= Problem requirements =
Transcribe the data in full and exactly, omitting any pictures.

= Material provided =
==================================================

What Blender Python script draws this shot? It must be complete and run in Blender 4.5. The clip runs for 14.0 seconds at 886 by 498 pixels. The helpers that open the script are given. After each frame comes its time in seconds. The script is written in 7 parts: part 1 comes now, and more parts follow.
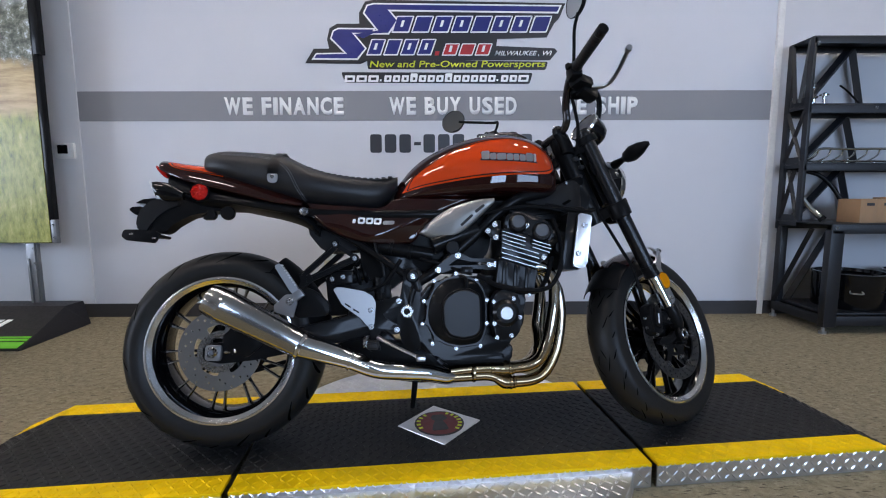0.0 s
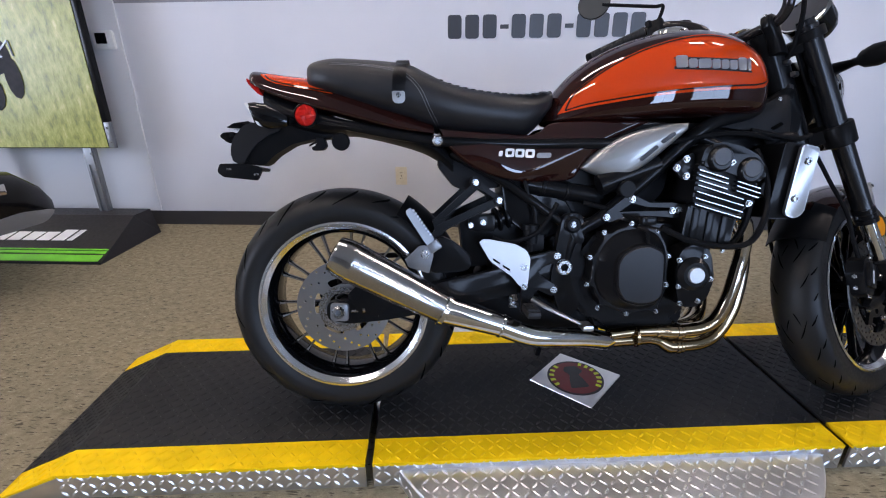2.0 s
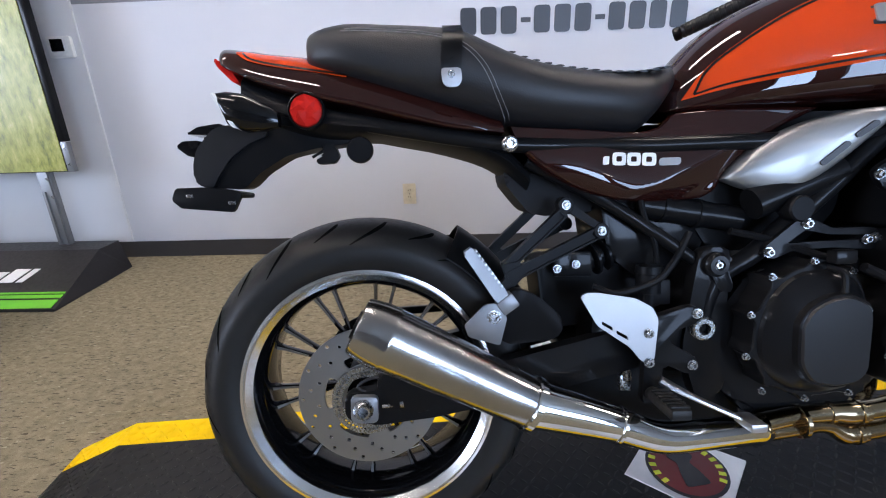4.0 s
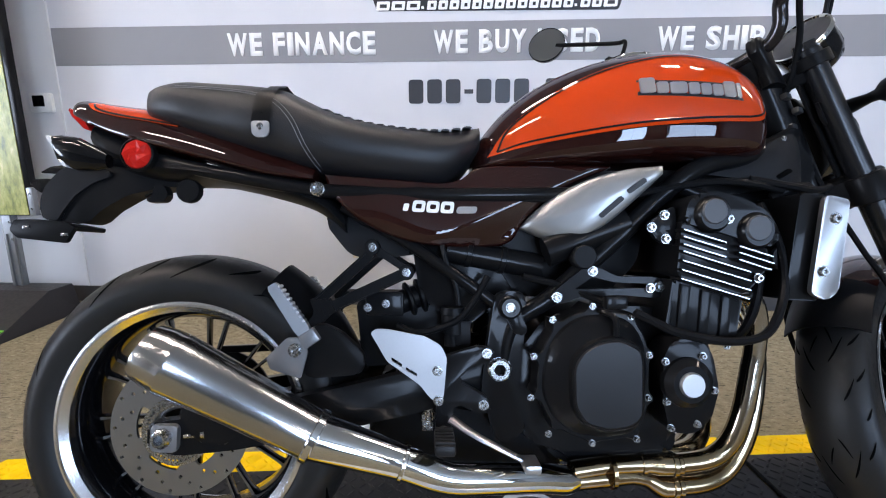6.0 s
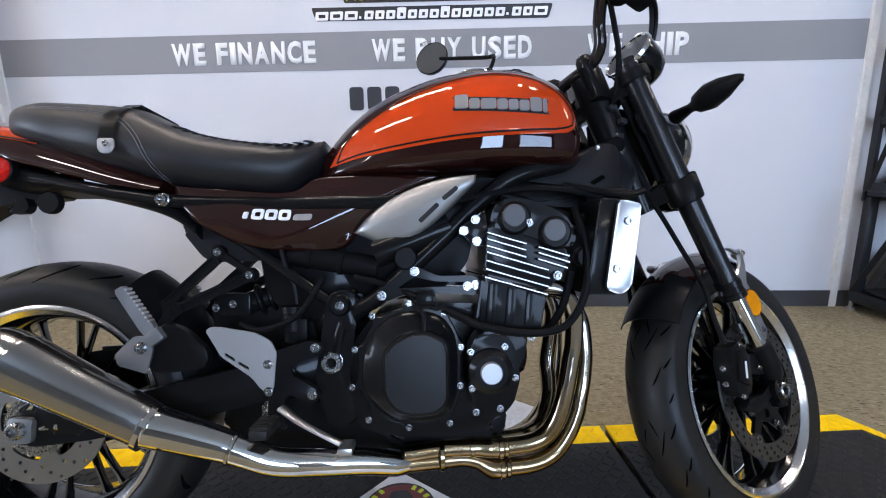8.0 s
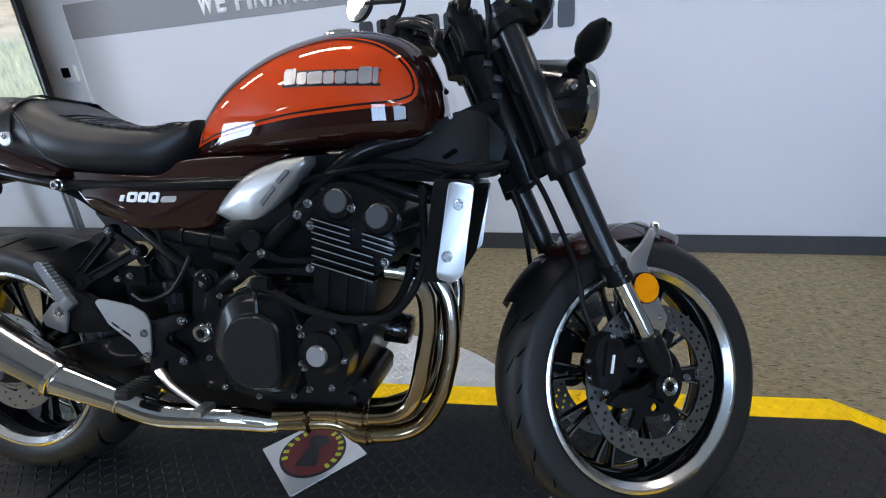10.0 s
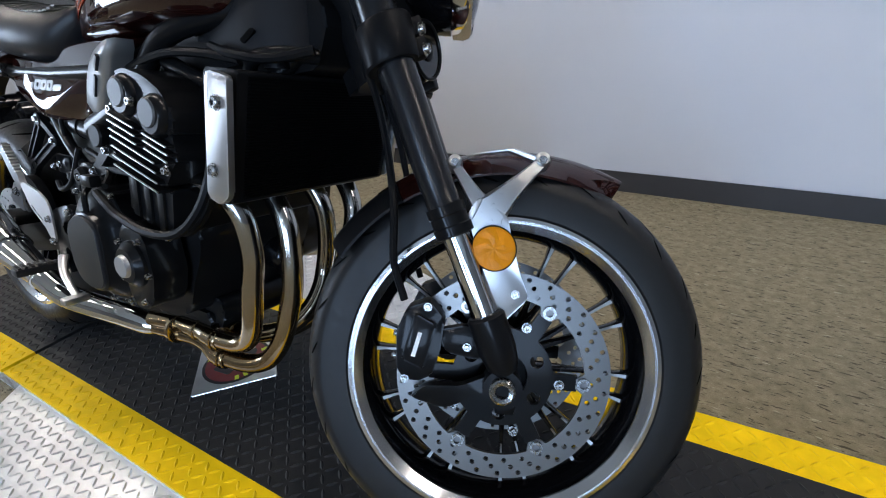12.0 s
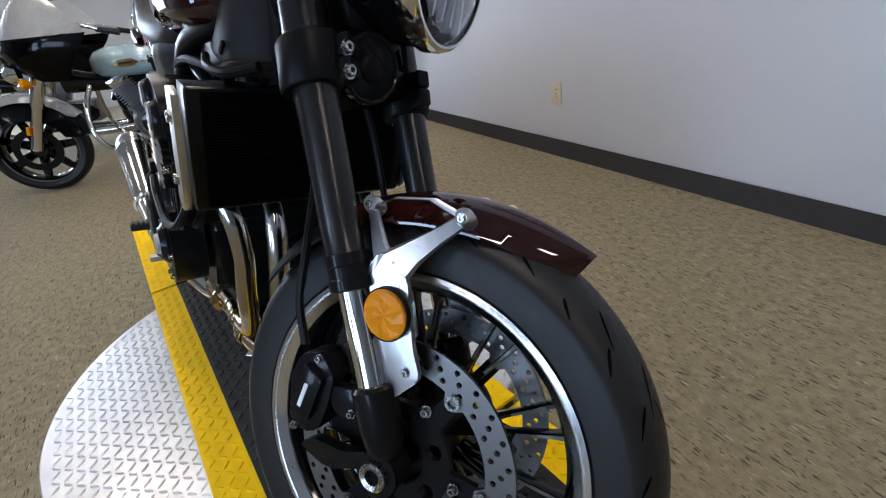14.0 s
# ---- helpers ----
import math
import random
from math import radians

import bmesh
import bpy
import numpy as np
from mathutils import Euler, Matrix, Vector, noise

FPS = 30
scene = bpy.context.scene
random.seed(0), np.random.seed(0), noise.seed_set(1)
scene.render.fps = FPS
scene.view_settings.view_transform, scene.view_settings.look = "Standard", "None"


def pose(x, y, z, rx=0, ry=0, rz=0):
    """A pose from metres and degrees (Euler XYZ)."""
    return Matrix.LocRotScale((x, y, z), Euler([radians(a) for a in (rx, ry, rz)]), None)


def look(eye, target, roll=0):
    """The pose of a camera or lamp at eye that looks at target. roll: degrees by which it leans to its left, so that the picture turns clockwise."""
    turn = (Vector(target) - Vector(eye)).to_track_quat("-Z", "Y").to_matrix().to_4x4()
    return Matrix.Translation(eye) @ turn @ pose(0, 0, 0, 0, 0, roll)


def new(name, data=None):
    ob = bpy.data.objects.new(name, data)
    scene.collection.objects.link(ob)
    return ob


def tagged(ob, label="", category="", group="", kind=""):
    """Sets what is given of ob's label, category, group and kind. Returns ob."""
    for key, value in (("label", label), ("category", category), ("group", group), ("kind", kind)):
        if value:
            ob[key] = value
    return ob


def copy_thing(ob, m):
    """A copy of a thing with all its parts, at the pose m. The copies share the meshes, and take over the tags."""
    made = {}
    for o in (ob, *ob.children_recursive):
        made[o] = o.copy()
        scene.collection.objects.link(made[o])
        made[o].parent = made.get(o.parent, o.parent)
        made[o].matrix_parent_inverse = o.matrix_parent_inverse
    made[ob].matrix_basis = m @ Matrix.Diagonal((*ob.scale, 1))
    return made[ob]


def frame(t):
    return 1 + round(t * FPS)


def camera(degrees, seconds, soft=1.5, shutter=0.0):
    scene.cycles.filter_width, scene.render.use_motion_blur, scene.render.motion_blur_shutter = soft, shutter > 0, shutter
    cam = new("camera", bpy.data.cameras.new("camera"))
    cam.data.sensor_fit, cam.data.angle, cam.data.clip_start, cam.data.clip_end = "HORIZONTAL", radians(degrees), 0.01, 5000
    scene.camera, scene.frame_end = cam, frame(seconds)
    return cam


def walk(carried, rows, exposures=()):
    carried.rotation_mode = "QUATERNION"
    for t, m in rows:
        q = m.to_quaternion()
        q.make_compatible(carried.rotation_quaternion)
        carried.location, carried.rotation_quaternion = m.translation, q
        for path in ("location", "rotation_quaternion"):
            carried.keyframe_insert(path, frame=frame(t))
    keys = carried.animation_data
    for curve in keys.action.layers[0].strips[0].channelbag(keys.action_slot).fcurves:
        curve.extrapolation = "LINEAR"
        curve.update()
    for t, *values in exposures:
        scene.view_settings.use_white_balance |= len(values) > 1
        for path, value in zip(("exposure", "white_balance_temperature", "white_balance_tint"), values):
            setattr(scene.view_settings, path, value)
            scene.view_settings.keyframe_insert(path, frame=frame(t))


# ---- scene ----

==================================================

= Correct result =
What Blender Python script draws this shot? It must be complete and run in Blender 4.5. The clip runs for 14.0 seconds at 886 by 498 pixels. The helpers that open the script are given. After each frame comes its time in seconds. The script is written in 7 parts: part 1 comes now, and more parts follow.
0.0 s
2.0 s
4.0 s
6.0 s
8.0 s
10.0 s
12.0 s
14.0 s
# ---- helpers ----
import math
import random
from math import radians

import bmesh
import bpy
import numpy as np
from mathutils import Euler, Matrix, Vector, noise

FPS = 30
scene = bpy.context.scene
random.seed(0), np.random.seed(0), noise.seed_set(1)
scene.render.fps = FPS
scene.view_settings.view_transform, scene.view_settings.look = "Standard", "None"


def pose(x, y, z, rx=0, ry=0, rz=0):
    """A pose from metres and degrees (Euler XYZ)."""
    return Matrix.LocRotScale((x, y, z), Euler([radians(a) for a in (rx, ry, rz)]), None)


def look(eye, target, roll=0):
    """The pose of a camera or lamp at eye that looks at target. roll: degrees by which it leans to its left, so that the picture turns clockwise."""
    turn = (Vector(target) - Vector(eye)).to_track_quat("-Z", "Y").to_matrix().to_4x4()
    return Matrix.Translation(eye) @ turn @ pose(0, 0, 0, 0, 0, roll)


def new(name, data=None):
    ob = bpy.data.objects.new(name, data)
    scene.collection.objects.link(ob)
    return ob


def tagged(ob, label="", category="", group="", kind=""):
    """Sets what is given of ob's label, category, group and kind. Returns ob."""
    for key, value in (("label", label), ("category", category), ("group", group), ("kind", kind)):
        if value:
            ob[key] = value
    return ob


def copy_thing(ob, m):
    """A copy of a thing with all its parts, at the pose m. The copies share the meshes, and take over the tags."""
    made = {}
    for o in (ob, *ob.children_recursive):
        made[o] = o.copy()
        scene.collection.objects.link(made[o])
        made[o].parent = made.get(o.parent, o.parent)
        made[o].matrix_parent_inverse = o.matrix_parent_inverse
    made[ob].matrix_basis = m @ Matrix.Diagonal((*ob.scale, 1))
    return made[ob]


def frame(t):
    return 1 + round(t * FPS)


def camera(degrees, seconds, soft=1.5, shutter=0.0):
    scene.cycles.filter_width, scene.render.use_motion_blur, scene.render.motion_blur_shutter = soft, shutter > 0, shutter
    cam = new("camera", bpy.data.cameras.new("camera"))
    cam.data.sensor_fit, cam.data.angle, cam.data.clip_start, cam.data.clip_end = "HORIZONTAL", radians(degrees), 0.01, 5000
    scene.camera, scene.frame_end = cam, frame(seconds)
    return cam


def walk(carried, rows, exposures=()):
    carried.rotation_mode = "QUATERNION"
    for t, m in rows:
        q = m.to_quaternion()
        q.make_compatible(carried.rotation_quaternion)
        carried.location, carried.rotation_quaternion = m.translation, q
        for path in ("location", "rotation_quaternion"):
            carried.keyframe_insert(path, frame=frame(t))
    keys = carried.animation_data
    for curve in keys.action.layers[0].strips[0].channelbag(keys.action_slot).fcurves:
        curve.extrapolation = "LINEAR"
        curve.update()
    for t, *values in exposures:
        scene.view_settings.use_white_balance |= len(values) > 1
        for path, value in zip(("exposure", "white_balance_temperature", "white_balance_tint"), values):
            setattr(scene.view_settings, path, value)
            scene.view_settings.keyframe_insert(path, frame=frame(t))


# ---- scene ----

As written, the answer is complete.